The wannabe rockers and mustachioed dandies of Dennis Feldman’s Hollywood Boulevard
For four years in the late 1960s and early ‘70s, photographer Dennis Feldman hit Hollywood Boulevard in his tattered jeans and cowboy boots, a Rolleiflex camera around his neck.
There he captured people playing some very wild, very real roles. On this iconic street — whose very name evokes the glamour of Hollywood, even if its reality is far more mundane or gritty — Feldman found a wild intersection of tourist guides, drifters, wannabe rockers and mustachioed dandies, along with the hopeful and the despondent. Everyone, he says, wore a kind of costume.

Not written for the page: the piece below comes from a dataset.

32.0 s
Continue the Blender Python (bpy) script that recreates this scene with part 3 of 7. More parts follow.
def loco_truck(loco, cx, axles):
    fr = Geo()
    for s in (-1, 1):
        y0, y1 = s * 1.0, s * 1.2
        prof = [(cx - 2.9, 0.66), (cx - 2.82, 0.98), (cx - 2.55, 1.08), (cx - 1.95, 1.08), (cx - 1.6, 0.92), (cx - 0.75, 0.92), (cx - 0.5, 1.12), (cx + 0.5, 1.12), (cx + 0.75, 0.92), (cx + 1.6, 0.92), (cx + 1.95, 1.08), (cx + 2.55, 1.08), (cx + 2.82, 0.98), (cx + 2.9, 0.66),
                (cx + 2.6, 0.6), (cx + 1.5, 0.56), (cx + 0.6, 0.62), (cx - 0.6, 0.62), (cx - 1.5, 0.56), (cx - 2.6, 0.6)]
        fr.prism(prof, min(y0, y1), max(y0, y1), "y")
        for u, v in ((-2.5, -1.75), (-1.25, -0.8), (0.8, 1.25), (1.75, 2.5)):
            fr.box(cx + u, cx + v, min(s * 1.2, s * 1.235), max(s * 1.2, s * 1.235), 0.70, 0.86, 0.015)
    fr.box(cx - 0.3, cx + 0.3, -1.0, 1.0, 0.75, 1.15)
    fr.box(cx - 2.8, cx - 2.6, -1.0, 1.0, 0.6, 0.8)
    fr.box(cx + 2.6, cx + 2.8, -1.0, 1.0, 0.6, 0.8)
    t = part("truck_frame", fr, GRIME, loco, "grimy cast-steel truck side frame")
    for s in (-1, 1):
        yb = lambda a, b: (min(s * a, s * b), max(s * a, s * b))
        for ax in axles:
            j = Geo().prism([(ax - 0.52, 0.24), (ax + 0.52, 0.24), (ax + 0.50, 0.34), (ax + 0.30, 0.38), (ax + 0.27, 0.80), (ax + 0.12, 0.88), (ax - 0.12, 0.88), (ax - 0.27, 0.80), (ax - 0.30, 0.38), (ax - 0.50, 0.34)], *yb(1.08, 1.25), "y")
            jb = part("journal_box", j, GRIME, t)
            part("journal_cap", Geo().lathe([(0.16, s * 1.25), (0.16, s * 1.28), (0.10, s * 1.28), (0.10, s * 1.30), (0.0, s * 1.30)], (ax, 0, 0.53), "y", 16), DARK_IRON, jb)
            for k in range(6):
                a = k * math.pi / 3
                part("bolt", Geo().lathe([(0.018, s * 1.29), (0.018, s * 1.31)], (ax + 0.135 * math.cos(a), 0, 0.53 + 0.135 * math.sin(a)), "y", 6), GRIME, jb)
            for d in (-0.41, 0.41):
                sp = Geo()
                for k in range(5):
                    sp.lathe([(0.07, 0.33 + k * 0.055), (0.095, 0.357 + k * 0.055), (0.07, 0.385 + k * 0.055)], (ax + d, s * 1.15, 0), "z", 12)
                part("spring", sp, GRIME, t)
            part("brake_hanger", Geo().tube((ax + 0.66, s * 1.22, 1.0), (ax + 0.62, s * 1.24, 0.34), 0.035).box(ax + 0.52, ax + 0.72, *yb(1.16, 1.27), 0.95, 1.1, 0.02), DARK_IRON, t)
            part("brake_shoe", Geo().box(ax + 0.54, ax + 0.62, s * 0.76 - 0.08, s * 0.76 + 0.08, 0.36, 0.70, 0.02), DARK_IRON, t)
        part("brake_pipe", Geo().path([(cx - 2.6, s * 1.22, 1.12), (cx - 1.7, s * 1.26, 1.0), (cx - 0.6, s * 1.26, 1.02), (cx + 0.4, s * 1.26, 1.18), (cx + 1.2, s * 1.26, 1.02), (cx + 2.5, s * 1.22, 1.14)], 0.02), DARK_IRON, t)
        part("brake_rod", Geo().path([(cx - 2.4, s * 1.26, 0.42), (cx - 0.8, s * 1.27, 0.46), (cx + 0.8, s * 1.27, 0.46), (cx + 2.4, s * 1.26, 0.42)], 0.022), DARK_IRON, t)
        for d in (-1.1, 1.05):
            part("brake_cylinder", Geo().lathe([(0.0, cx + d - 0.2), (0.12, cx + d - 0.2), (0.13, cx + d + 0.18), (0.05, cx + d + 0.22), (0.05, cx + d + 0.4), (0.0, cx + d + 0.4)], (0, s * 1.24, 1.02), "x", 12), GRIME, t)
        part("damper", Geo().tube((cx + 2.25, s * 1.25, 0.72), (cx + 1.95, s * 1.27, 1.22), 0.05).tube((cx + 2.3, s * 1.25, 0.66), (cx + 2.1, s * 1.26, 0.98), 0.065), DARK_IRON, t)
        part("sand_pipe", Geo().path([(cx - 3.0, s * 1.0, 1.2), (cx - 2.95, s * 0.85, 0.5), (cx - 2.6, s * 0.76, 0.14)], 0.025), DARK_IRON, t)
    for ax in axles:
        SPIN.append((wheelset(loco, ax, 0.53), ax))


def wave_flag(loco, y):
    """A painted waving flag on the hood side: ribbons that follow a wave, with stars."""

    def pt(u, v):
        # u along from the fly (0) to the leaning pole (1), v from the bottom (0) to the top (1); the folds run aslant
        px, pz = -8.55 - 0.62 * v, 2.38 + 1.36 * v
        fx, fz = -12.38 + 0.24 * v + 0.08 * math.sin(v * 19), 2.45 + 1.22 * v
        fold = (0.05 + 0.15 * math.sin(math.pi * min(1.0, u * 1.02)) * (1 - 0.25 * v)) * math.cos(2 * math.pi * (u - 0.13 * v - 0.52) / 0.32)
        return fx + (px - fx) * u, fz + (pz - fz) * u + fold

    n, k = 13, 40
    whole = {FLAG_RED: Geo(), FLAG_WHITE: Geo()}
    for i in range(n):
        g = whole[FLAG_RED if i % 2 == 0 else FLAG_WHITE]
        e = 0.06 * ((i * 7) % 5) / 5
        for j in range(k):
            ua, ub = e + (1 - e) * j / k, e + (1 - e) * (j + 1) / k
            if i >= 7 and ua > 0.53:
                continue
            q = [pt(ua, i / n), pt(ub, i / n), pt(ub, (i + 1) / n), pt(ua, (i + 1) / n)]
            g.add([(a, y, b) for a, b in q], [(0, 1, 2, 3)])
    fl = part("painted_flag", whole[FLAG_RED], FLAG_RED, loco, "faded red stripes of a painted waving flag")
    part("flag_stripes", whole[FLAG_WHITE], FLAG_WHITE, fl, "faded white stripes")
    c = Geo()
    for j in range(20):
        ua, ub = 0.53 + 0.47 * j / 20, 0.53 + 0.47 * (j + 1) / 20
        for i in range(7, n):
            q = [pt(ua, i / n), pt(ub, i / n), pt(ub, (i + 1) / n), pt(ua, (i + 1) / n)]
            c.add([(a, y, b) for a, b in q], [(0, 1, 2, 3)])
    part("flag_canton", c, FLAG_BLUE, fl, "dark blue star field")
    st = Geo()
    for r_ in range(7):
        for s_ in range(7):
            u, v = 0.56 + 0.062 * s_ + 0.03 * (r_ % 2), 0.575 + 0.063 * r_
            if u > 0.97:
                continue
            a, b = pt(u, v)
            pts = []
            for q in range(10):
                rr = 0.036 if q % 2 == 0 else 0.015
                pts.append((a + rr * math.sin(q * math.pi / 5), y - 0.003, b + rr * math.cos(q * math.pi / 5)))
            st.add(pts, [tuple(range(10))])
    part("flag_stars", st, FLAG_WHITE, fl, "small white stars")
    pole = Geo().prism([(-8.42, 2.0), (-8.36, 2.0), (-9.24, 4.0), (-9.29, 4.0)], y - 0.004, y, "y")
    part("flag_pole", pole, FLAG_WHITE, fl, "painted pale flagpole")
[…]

“You could see that people had taken these archetypal identities out of the movies and were trying to live them,” he says. “There’s a guy who is costumed as the cliché of a silent film director. There’s a guy who wants to be a rock star, and he has the costume, down to the guitar case prop.”
With his camera, Feldman captured a brief moment in the lives of these characters.
Now his poignant black-and-white images — some of which reside in the Metropolitan Museum of Art’s permanent collection in New York — have now been gathered into a book: “Hollywood Boulevard, 1969-1972.”
“I’m interested in the psychological aspects of people,” Feldman says. “What’s in their minds, their identity.”
Yet the artist got into photography because of the movie business. As a young student at Harvard University, he took up the camera after a fellow student told him that photography was necessary for anyone interested in becoming a director.
“And I fell in love with it,” he recalls. “I saw the work of Robert Frank and Walker Evans and Frederick Sommer and I became very obsessed.”
Though he would eventually enter the film business (where he has worked as screenwriter and director), for much of the 1970s he took pictures: in Hollywood, in tumble-down L.A. hotels, and on a cross-country trip where he traveled in an old Ford pickup for 11 months.
But Hollywood Boulevard provided him with a parade of drama and flash.
“You can’t get into the studios,” Feldman says. “The dream factories have guards. The agents all have receptionists. But you can walk that street and dream.”
“Hollywood Boulevard: 1969-1972,” ($49.95) by Dennis Feldman is available from Artbook / D.A.P.